Odd Medieval Practices That Seem Too Strange to Be True

Odd Medieval Practices That Seem Too Strange to Be True

Khalid Elhassan - September 28, 2023

Odd Medieval Practices That Seem Too Strange to Be True
Medieval peasants taking a break. K-Pics

Medieval Peasants Might Have Worked as Few as 150 Days Per Year

James Pilkington, a Bishop of Durham, complained thus about all the breaks taken by peasants: “The laboring man will take his rest long in the morning; a good piece of the day is spent afore he come at his work; then he must have his breakfast, though he have not earned it at his accustomed hour, or else there is grudging and murmuring; when the clock smiteth, he will cast down his burden in the midway, and whatsoever he is in hand with, he will leave it as it is, though many times it is marred afore he come again; he may not lose his meat, what danger soever the work is in.

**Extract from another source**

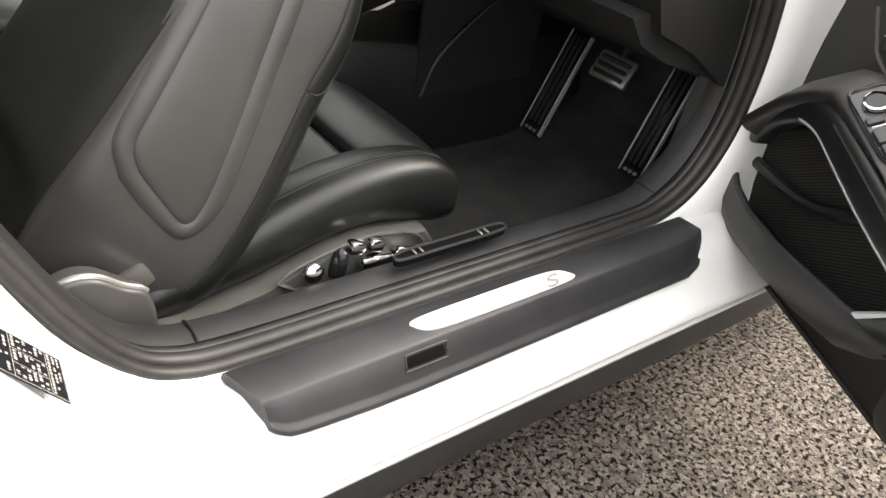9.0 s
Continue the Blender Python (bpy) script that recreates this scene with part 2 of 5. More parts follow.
_mx.inputs["A"].default_value = (0.0045, 0.0042, 0.004, 1)
wire(ASPHALT, _mul.outputs["Value"], _mx.inputs["Factor"])
wire(ASPHALT, _rp.outputs["Color"], _mx.inputs["B"])
wire(ASPHALT, _mx.outputs["Result"], shader(ASPHALT).inputs["Base Color"])
_bp = node(ASPHALT, "ShaderNodeBump", Strength=0.9, Distance=0.006)
wire(ASPHALT, _mul.outputs["Value"], _bp.inputs["Height"])
wire(ASPHALT, _bp.outputs["Normal"], shader(ASPHALT).inputs["Normal"])

CONCRETE = material("pale_concrete", (0.5, 0.48, 0.45), 0.8)
vary(CONCRETE, (0.42, 0.41, 0.39), (0.58, 0.56, 0.53), 1.5)
HEDGE = material("hedge_leaf", (0.07, 0.12, 0.04), 0.6)
vary(HEDGE, (0.022, 0.042, 0.014), (0.075, 0.085, 0.032), 6)
TYRE = material("tyre_rubber", (0.025, 0.025, 0.025), 0.8)
CARGLASS = material("dark_car_glass", (0.02, 0.025, 0.03), 0.08)
CARDARK = material("charcoal_car_paint", (0.06, 0.065, 0.07), 0.3, coat=0.8)
CARSILVER = material("silver_car_paint", (0.5, 0.5, 0.5), 0.35, 0.4, coat=0.8)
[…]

At noon he must have his sleeping time, then his bever in the afternoon, which spendeth a great part of the day;

and when his hour cometh at night, at the first stroke of the clock he casteth down his tools, leaveth his work, in what need or case soever the work standeth.” Between slack time and holidays, a medieval peasant might get away with 150 days of work in a good harvest year. By contrast, an American worker would be lucky to get eight vacation days in a year, as the US “continues to be the only advanced economy that does not guarantee its workers paid vacations. Although we work more hours than medieval peasants, at least we don’t have it as bad as nineteenth-century American workers: they put in around 3650 hours annually. That was almost double the 2023 American worker’s average of 1892 hours a year.